A widely used and accepted method of functional genomics is to disrupt the genes through mutations and study the effects in the following generations. There are several methods employed for this, e. g., the insertional mutagenesis such as T-DNA insertions in model plants such as Arabidopsis [38] and rice [39]. Also, transposon tagging is another method of choice for functional genomics in the model plants. The transposons or jumping genes were identified and isolated by Barbara McClintock from maize and it was cloned by [40]. The Ac/Ds system based on the transposons is being used as a tool for functional genomics in several plant systems [41,42]. Using these methods one can generate and study a pool of insertion mutants in the biofuel crops and look for desirable phenotypes and genes associated with them. Such experiments will increase our understating of the genetics of biofuel crops and will open the doors for genetic modifications of such crops to enhance biomass and biofuel production. However, generating large number of mutants is not feasible in all cases, and to address that there are several alternate tools. For example, if the crop has synteny with model crops such as rice that can be tested in the biofuel species. Thus, an aluminum tolerance (Alt3) locus was mapped in rye using rice/rye synteny [43]. Another valuable reverse genetics technique called ‘Targeting Induced Local Lesions IN Genomes’ (TILLING), involves high throughput PCR screens of genomic DNA from M2 mutant populations induced by chemical mutagens [44, 45].
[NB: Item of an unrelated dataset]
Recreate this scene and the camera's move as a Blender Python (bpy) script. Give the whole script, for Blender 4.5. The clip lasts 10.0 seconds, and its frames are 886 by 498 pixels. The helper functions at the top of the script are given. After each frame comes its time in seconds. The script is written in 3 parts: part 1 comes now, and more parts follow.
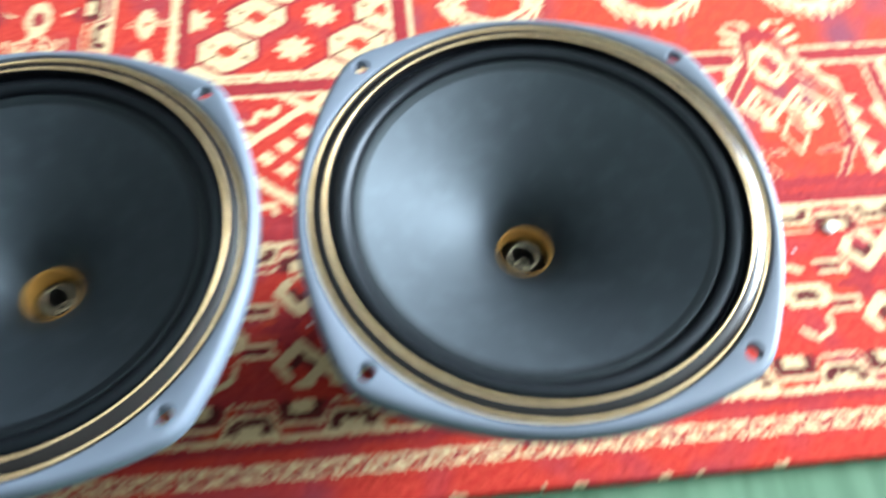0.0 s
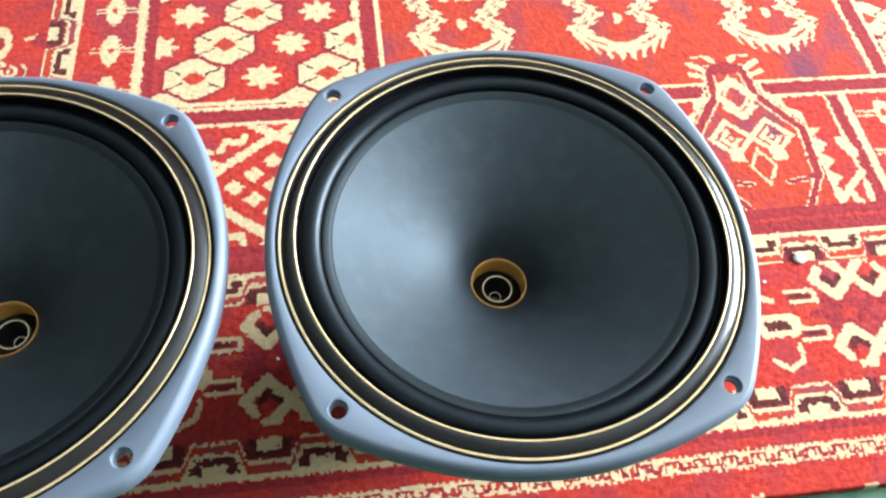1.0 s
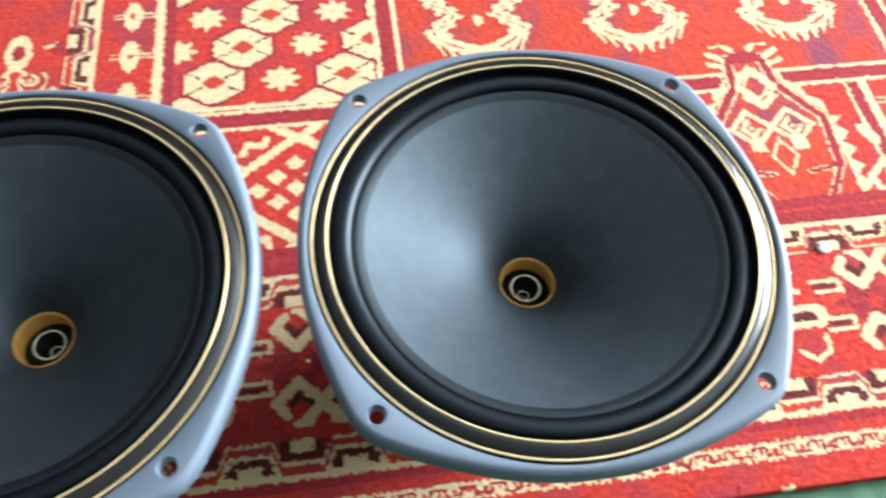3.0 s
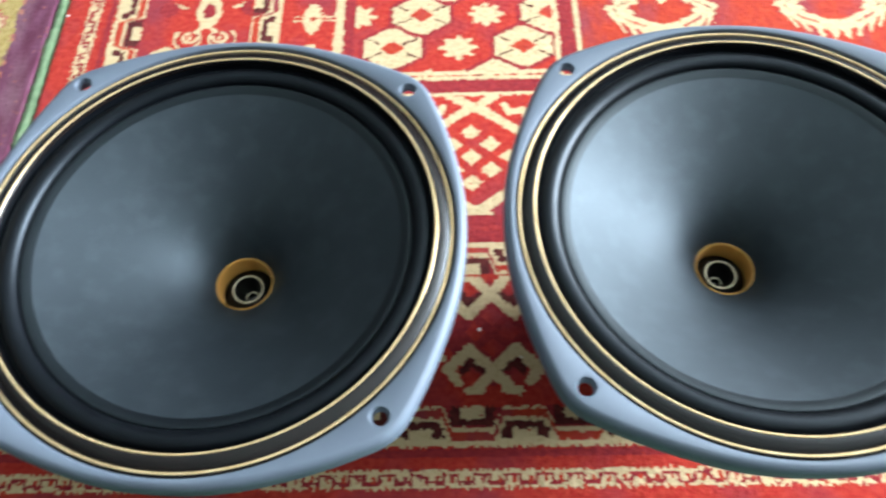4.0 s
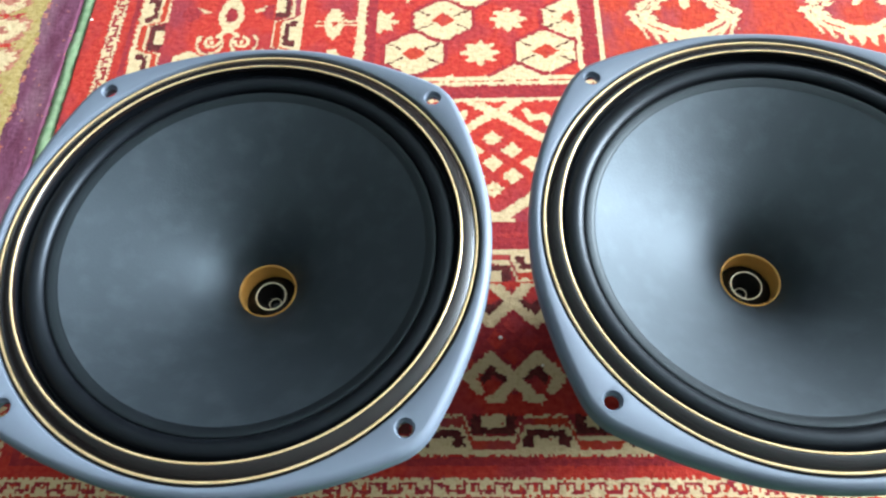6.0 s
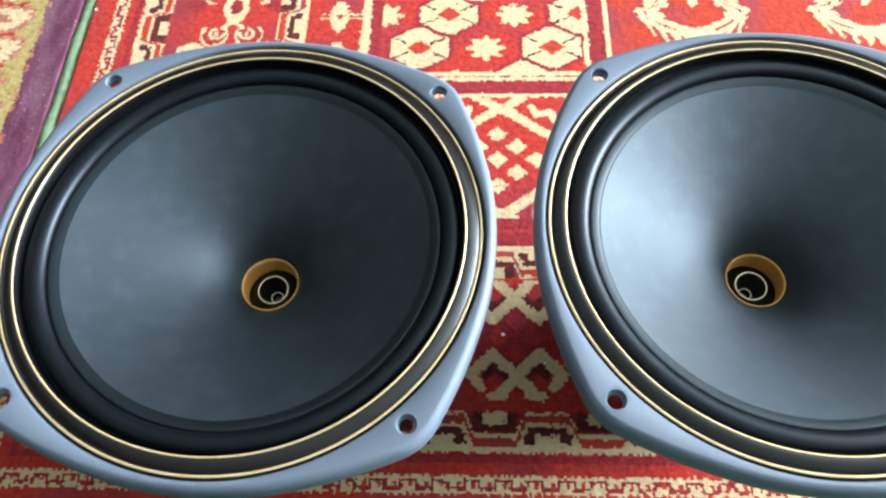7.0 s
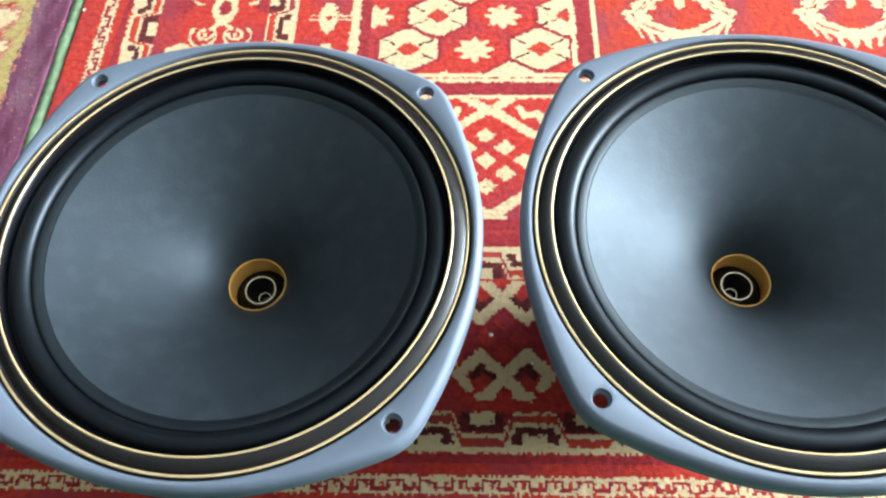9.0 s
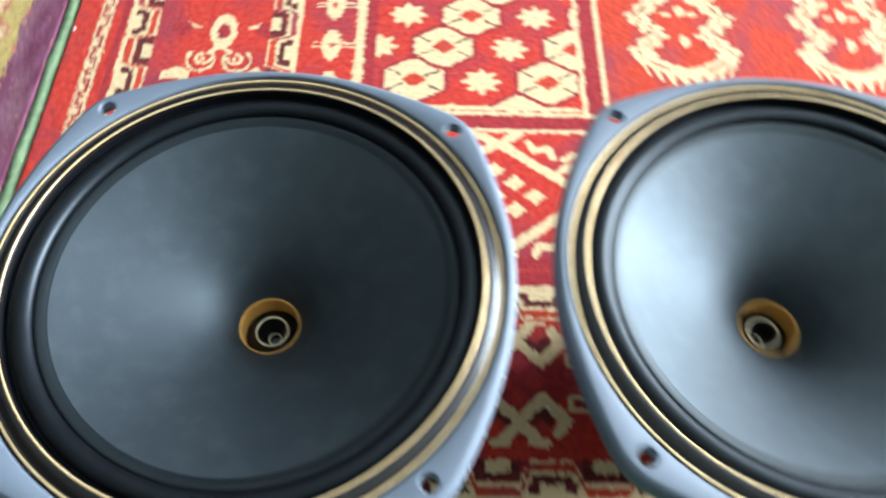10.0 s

Genomic and functional genomics projects are being applied to one of the model grass species, Brachypodium, and its whole genome sequence has been released [46] similar to what has been achieved with the rice genome project. Also, functional genomics tools are being employed to the biomass crops such as switchgrass, Miscanthus and sorghum. These studies include genome-wide analysis of miRNA targets, developing low input switchgrass biomass using its bacterial endophytes and studying root physiology using root hair response to abiotic stresses. To study the gene functions there are other functional genomics approaches such as microarray studies which are useful to understand the global changes in gene expression. All these approaches will yield valuable information on the genetic nature of the biofuel crops, which have been ignored for a long time primarily due to the lack of investment in this area of research. Using these powerful genetic tools, one can generate and study a pool of insertion mutants in the biofuel crops and look for desirable phenotypes and genes associated with it. A better understating of genetic nature of biofuel crops will open the doors for genetic modifications to enhance biomass and biofuel production.